» **Instructions to follow**
A faithful transcription of all the data is required.

-------- Source data

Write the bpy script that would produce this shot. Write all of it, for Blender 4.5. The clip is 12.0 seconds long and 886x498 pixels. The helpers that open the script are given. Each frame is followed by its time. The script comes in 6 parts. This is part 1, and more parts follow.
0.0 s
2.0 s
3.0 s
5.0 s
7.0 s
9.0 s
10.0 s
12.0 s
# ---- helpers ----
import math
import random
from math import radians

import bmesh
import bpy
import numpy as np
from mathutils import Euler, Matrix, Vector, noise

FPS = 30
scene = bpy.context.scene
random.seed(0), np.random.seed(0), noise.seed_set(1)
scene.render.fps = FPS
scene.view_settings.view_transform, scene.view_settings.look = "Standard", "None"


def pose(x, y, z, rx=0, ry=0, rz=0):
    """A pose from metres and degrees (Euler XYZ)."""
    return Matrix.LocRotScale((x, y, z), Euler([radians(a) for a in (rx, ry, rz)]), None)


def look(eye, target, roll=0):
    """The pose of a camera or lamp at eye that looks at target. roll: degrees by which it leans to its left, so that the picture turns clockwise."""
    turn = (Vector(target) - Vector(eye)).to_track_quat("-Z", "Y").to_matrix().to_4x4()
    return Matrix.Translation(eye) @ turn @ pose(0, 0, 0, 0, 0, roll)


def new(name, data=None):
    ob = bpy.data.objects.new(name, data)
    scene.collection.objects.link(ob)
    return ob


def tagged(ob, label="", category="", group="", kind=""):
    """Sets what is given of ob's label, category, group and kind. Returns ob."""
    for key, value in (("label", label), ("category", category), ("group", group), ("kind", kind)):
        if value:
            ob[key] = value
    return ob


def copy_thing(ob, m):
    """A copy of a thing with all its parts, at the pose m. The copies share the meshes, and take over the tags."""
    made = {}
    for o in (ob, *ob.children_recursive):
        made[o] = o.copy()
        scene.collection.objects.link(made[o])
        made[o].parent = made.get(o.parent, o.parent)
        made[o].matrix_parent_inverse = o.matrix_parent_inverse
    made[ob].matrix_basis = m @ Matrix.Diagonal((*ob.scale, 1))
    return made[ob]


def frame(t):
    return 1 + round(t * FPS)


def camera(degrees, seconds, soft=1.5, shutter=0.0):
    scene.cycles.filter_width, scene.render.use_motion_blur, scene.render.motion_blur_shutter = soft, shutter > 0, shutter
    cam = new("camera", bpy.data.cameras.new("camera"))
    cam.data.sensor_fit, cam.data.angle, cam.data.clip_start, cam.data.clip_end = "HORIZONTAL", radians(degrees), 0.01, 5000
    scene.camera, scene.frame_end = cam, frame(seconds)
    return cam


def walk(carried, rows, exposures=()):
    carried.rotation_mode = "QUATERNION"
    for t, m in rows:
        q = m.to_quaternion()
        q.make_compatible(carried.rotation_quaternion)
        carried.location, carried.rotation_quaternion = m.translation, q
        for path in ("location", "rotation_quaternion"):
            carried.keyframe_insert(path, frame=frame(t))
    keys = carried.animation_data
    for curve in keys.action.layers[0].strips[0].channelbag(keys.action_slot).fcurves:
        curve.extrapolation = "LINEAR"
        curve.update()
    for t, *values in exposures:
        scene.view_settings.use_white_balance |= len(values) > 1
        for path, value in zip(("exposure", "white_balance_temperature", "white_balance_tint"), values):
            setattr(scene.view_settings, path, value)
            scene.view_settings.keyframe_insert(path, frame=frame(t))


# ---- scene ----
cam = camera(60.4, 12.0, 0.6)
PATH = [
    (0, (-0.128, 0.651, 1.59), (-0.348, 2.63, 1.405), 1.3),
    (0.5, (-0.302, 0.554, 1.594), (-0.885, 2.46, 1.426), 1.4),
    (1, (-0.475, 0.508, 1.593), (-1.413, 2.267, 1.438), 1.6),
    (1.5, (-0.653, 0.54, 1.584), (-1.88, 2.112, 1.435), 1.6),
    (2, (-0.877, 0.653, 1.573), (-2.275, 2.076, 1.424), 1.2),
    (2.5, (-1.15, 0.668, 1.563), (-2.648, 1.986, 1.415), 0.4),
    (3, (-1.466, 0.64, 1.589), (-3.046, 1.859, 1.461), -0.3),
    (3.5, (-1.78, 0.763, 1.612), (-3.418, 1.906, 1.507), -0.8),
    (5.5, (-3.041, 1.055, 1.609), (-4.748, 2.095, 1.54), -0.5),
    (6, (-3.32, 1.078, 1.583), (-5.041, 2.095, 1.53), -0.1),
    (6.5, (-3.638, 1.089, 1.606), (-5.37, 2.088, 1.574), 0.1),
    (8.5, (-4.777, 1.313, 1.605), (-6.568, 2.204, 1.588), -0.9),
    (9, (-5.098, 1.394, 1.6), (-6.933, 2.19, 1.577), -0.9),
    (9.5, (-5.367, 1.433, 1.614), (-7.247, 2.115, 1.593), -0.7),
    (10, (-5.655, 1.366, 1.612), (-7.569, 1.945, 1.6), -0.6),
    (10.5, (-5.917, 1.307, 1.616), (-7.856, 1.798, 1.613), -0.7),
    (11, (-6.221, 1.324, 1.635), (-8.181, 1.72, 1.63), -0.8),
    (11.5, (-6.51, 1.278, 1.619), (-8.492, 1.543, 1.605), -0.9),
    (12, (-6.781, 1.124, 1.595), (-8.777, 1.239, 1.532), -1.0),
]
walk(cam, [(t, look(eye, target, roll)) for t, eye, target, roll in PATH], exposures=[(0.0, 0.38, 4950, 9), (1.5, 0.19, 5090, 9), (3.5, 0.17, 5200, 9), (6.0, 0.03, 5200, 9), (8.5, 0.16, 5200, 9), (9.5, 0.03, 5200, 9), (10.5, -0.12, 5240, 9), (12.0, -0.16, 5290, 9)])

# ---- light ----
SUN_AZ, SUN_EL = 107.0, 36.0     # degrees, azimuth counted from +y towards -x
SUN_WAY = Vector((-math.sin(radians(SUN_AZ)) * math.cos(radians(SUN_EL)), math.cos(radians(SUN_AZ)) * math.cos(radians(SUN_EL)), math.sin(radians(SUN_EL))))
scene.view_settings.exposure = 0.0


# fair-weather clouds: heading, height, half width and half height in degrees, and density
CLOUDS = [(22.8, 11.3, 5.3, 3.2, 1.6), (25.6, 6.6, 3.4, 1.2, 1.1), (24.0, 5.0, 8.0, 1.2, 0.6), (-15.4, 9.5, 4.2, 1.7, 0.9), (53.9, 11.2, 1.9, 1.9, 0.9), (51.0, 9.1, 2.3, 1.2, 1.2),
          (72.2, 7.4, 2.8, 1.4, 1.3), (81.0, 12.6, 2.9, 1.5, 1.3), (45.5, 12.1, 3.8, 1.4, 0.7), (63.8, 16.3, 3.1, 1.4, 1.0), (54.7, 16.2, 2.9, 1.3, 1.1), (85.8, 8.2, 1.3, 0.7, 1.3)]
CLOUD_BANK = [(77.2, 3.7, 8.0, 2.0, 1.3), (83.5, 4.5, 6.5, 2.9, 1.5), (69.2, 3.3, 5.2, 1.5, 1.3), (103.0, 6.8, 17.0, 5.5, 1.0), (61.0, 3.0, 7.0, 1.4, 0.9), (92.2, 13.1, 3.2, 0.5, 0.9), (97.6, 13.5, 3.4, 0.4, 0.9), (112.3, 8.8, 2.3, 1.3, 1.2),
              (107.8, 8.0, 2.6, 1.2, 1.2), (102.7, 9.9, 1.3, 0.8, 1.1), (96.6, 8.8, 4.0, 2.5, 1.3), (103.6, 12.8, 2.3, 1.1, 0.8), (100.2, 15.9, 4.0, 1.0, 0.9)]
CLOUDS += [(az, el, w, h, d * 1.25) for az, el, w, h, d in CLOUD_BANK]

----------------

» **Response below**
Write the bpy script that would produce this shot. Write all of it, for Blender 4.5. The clip is 12.0 seconds long and 886x498 pixels. The helpers that open the script are given. Each frame is followed by its time. The script comes in 6 parts. This is part 1, and more parts follow.
0.0 s
2.0 s
3.0 s
5.0 s
7.0 s
9.0 s
10.0 s
12.0 s
# ---- helpers ----
import math
import random
from math import radians

import bmesh
import bpy
import numpy as np
from mathutils import Euler, Matrix, Vector, noise

FPS = 30
scene = bpy.context.scene
random.seed(0), np.random.seed(0), noise.seed_set(1)
scene.render.fps = FPS
scene.view_settings.view_transform, scene.view_settings.look = "Standard", "None"


def pose(x, y, z, rx=0, ry=0, rz=0):
    """A pose from metres and degrees (Euler XYZ)."""
    return Matrix.LocRotScale((x, y, z), Euler([radians(a) for a in (rx, ry, rz)]), None)


def look(eye, target, roll=0):
    """The pose of a camera or lamp at eye that looks at target. roll: degrees by which it leans to its left, so that the picture turns clockwise."""
    turn = (Vector(target) - Vector(eye)).to_track_quat("-Z", "Y").to_matrix().to_4x4()
    return Matrix.Translation(eye) @ turn @ pose(0, 0, 0, 0, 0, roll)


def new(name, data=None):
    ob = bpy.data.objects.new(name, data)
    scene.collection.objects.link(ob)
    return ob


def tagged(ob, label="", category="", group="", kind=""):
    """Sets what is given of ob's label, category, group and kind. Returns ob."""
    for key, value in (("label", label), ("category", category), ("group", group), ("kind", kind)):
        if value:
            ob[key] = value
    return ob


def copy_thing(ob, m):
    """A copy of a thing with all its parts, at the pose m. The copies share the meshes, and take over the tags."""
    made = {}
    for o in (ob, *ob.children_recursive):
        made[o] = o.copy()
        scene.collection.objects.link(made[o])
        made[o].parent = made.get(o.parent, o.parent)
        made[o].matrix_parent_inverse = o.matrix_parent_inverse
    made[ob].matrix_basis = m @ Matrix.Diagonal((*ob.scale, 1))
    return made[ob]


def frame(t):
    return 1 + round(t * FPS)


def camera(degrees, seconds, soft=1.5, shutter=0.0):
    scene.cycles.filter_width, scene.render.use_motion_blur, scene.render.motion_blur_shutter = soft, shutter > 0, shutter
    cam = new("camera", bpy.data.cameras.new("camera"))
    cam.data.sensor_fit, cam.data.angle, cam.data.clip_start, cam.data.clip_end = "HORIZONTAL", radians(degrees), 0.01, 5000
    scene.camera, scene.frame_end = cam, frame(seconds)
    return cam


def walk(carried, rows, exposures=()):
    carried.rotation_mode = "QUATERNION"
    for t, m in rows:
        q = m.to_quaternion()
        q.make_compatible(carried.rotation_quaternion)
        carried.location, carried.rotation_quaternion = m.translation, q
        for path in ("location", "rotation_quaternion"):
            carried.keyframe_insert(path, frame=frame(t))
    keys = carried.animation_data
    for curve in keys.action.layers[0].strips[0].channelbag(keys.action_slot).fcurves:
        curve.extrapolation = "LINEAR"
        curve.update()
    for t, *values in exposures:
        scene.view_settings.use_white_balance |= len(values) > 1
        for path, value in zip(("exposure", "white_balance_temperature", "white_balance_tint"), values):
            setattr(scene.view_settings, path, value)
            scene.view_settings.keyframe_insert(path, frame=frame(t))


# ---- scene ----
cam = camera(60.4, 12.0, 0.6)
PATH = [
    (0, (-0.128, 0.651, 1.59), (-0.348, 2.63, 1.405), 1.3),
    (0.5, (-0.302, 0.554, 1.594), (-0.885, 2.46, 1.426), 1.4),
    (1, (-0.475, 0.508, 1.593), (-1.413, 2.267, 1.438), 1.6),
    (1.5, (-0.653, 0.54, 1.584), (-1.88, 2.112, 1.435), 1.6),
    (2, (-0.877, 0.653, 1.573), (-2.275, 2.076, 1.424), 1.2),
    (2.5, (-1.15, 0.668, 1.563), (-2.648, 1.986, 1.415), 0.4),
    (3, (-1.466, 0.64, 1.589), (-3.046, 1.859, 1.461), -0.3),
    (3.5, (-1.78, 0.763, 1.612), (-3.418, 1.906, 1.507), -0.8),
    (5.5, (-3.041, 1.055, 1.609), (-4.748, 2.095, 1.54), -0.5),
    (6, (-3.32, 1.078, 1.583), (-5.041, 2.095, 1.53), -0.1),
    (6.5, (-3.638, 1.089, 1.606), (-5.37, 2.088, 1.574), 0.1),
    (8.5, (-4.777, 1.313, 1.605), (-6.568, 2.204, 1.588), -0.9),
    (9, (-5.098, 1.394, 1.6), (-6.933, 2.19, 1.577), -0.9),
    (9.5, (-5.367, 1.433, 1.614), (-7.247, 2.115, 1.593), -0.7),
    (10, (-5.655, 1.366, 1.612), (-7.569, 1.945, 1.6), -0.6),
    (10.5, (-5.917, 1.307, 1.616), (-7.856, 1.798, 1.613), -0.7),
    (11, (-6.221, 1.324, 1.635), (-8.181, 1.72, 1.63), -0.8),
    (11.5, (-6.51, 1.278, 1.619), (-8.492, 1.543, 1.605), -0.9),
    (12, (-6.781, 1.124, 1.595), (-8.777, 1.239, 1.532), -1.0),
]
walk(cam, [(t, look(eye, target, roll)) for t, eye, target, roll in PATH], exposures=[(0.0, 0.38, 4950, 9), (1.5, 0.19, 5090, 9), (3.5, 0.17, 5200, 9), (6.0, 0.03, 5200, 9), (8.5, 0.16, 5200, 9), (9.5, 0.03, 5200, 9), (10.5, -0.12, 5240, 9), (12.0, -0.16, 5290, 9)])

# ---- light ----
SUN_AZ, SUN_EL = 107.0, 36.0     # degrees, azimuth counted from +y towards -x
SUN_WAY = Vector((-math.sin(radians(SUN_AZ)) * math.cos(radians(SUN_EL)), math.cos(radians(SUN_AZ)) * math.cos(radians(SUN_EL)), math.sin(radians(SUN_EL))))
scene.view_settings.exposure = 0.0


# fair-weather clouds: heading, height, half width and half height in degrees, and density
CLOUDS = [(22.8, 11.3, 5.3, 3.2, 1.6), (25.6, 6.6, 3.4, 1.2, 1.1), (24.0, 5.0, 8.0, 1.2, 0.6), (-15.4, 9.5, 4.2, 1.7, 0.9), (53.9, 11.2, 1.9, 1.9, 0.9), (51.0, 9.1, 2.3, 1.2, 1.2),
          (72.2, 7.4, 2.8, 1.4, 1.3), (81.0, 12.6, 2.9, 1.5, 1.3), (45.5, 12.1, 3.8, 1.4, 0.7), (63.8, 16.3, 3.1, 1.4, 1.0), (54.7, 16.2, 2.9, 1.3, 1.1), (85.8, 8.2, 1.3, 0.7, 1.3)]
CLOUD_BANK = [(77.2, 3.7, 8.0, 2.0, 1.3), (83.5, 4.5, 6.5, 2.9, 1.5), (69.2, 3.3, 5.2, 1.5, 1.3), (103.0, 6.8, 17.0, 5.5, 1.0), (61.0, 3.0, 7.0, 1.4, 0.9), (92.2, 13.1, 3.2, 0.5, 0.9), (97.6, 13.5, 3.4, 0.4, 0.9), (112.3, 8.8, 2.3, 1.3, 1.2),
              (107.8, 8.0, 2.6, 1.2, 1.2), (102.7, 9.9, 1.3, 0.8, 1.1), (96.6, 8.8, 4.0, 2.5, 1.3), (103.6, 12.8, 2.3, 1.1, 0.8), (100.2, 15.9, 4.0, 1.0, 0.9)]
CLOUDS += [(az, el, w, h, d * 1.25) for az, el, w, h, d in CLOUD_BANK]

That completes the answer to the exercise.